* start Working data *

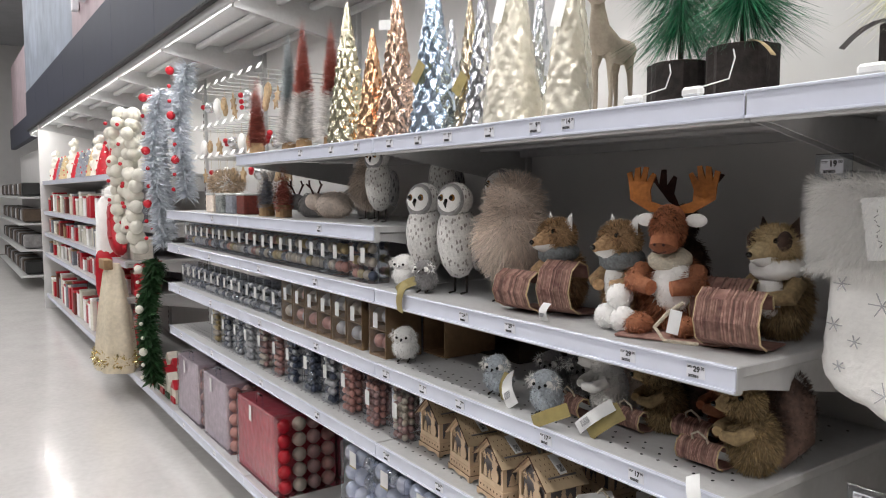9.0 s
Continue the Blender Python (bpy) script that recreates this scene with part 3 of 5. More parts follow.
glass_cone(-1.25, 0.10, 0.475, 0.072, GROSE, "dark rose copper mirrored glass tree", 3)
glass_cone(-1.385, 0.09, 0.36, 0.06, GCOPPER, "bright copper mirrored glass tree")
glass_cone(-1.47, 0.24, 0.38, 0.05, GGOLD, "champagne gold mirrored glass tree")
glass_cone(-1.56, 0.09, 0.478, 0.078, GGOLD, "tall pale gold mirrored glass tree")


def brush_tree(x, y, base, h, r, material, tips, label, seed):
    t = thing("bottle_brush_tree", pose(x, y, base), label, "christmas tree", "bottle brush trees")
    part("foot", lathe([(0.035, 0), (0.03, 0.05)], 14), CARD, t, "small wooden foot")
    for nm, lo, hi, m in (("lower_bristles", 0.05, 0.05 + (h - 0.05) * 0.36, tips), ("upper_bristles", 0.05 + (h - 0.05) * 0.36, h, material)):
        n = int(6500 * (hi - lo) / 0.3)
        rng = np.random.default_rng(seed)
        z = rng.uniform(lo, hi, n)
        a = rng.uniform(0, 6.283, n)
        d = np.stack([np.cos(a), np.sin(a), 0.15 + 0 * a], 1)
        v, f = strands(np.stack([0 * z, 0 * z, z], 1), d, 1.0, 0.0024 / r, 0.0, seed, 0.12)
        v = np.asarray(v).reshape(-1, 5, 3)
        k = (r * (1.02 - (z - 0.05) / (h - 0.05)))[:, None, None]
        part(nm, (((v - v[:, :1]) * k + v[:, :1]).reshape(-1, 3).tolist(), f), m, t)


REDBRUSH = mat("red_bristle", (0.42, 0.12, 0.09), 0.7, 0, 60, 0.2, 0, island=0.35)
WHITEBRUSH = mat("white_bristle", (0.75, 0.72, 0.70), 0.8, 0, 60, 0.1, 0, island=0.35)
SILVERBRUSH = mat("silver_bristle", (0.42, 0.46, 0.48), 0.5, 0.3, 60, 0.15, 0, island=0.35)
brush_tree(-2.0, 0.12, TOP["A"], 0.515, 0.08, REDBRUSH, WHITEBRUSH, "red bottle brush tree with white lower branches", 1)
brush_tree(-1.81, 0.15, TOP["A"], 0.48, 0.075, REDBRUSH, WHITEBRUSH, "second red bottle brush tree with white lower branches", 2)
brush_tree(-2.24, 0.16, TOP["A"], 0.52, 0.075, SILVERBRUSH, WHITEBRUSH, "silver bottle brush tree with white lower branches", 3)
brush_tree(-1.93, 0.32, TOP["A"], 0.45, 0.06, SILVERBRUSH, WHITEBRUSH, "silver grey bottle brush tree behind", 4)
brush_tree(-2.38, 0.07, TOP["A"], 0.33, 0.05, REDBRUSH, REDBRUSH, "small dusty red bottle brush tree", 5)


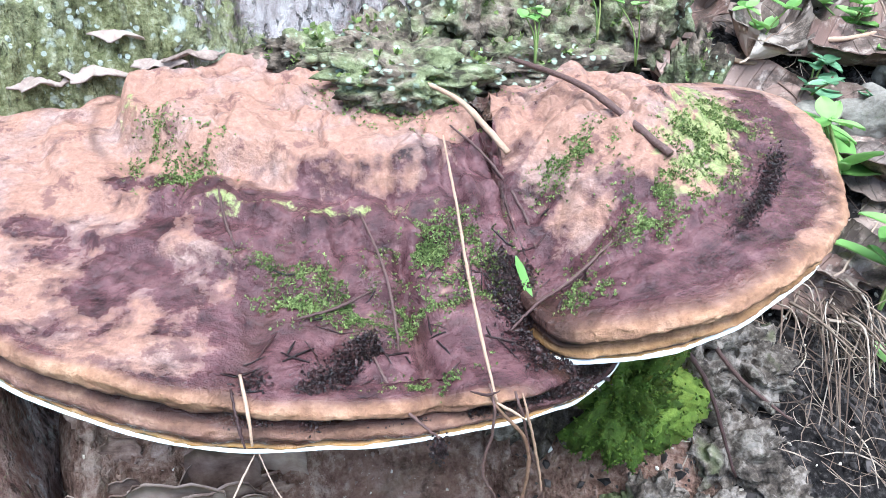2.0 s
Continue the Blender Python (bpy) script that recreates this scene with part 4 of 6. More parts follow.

* end Working data *

* Instructions for the task
Track down every line of the material containing the string "recreates", and copy it.

* Finished answer
Continue the Blender Python (bpy) script that recreates this scene with part 3 of 5. More parts follow.
Continue the Blender Python (bpy) script that recreates this scene with part 4 of 6. More parts follow.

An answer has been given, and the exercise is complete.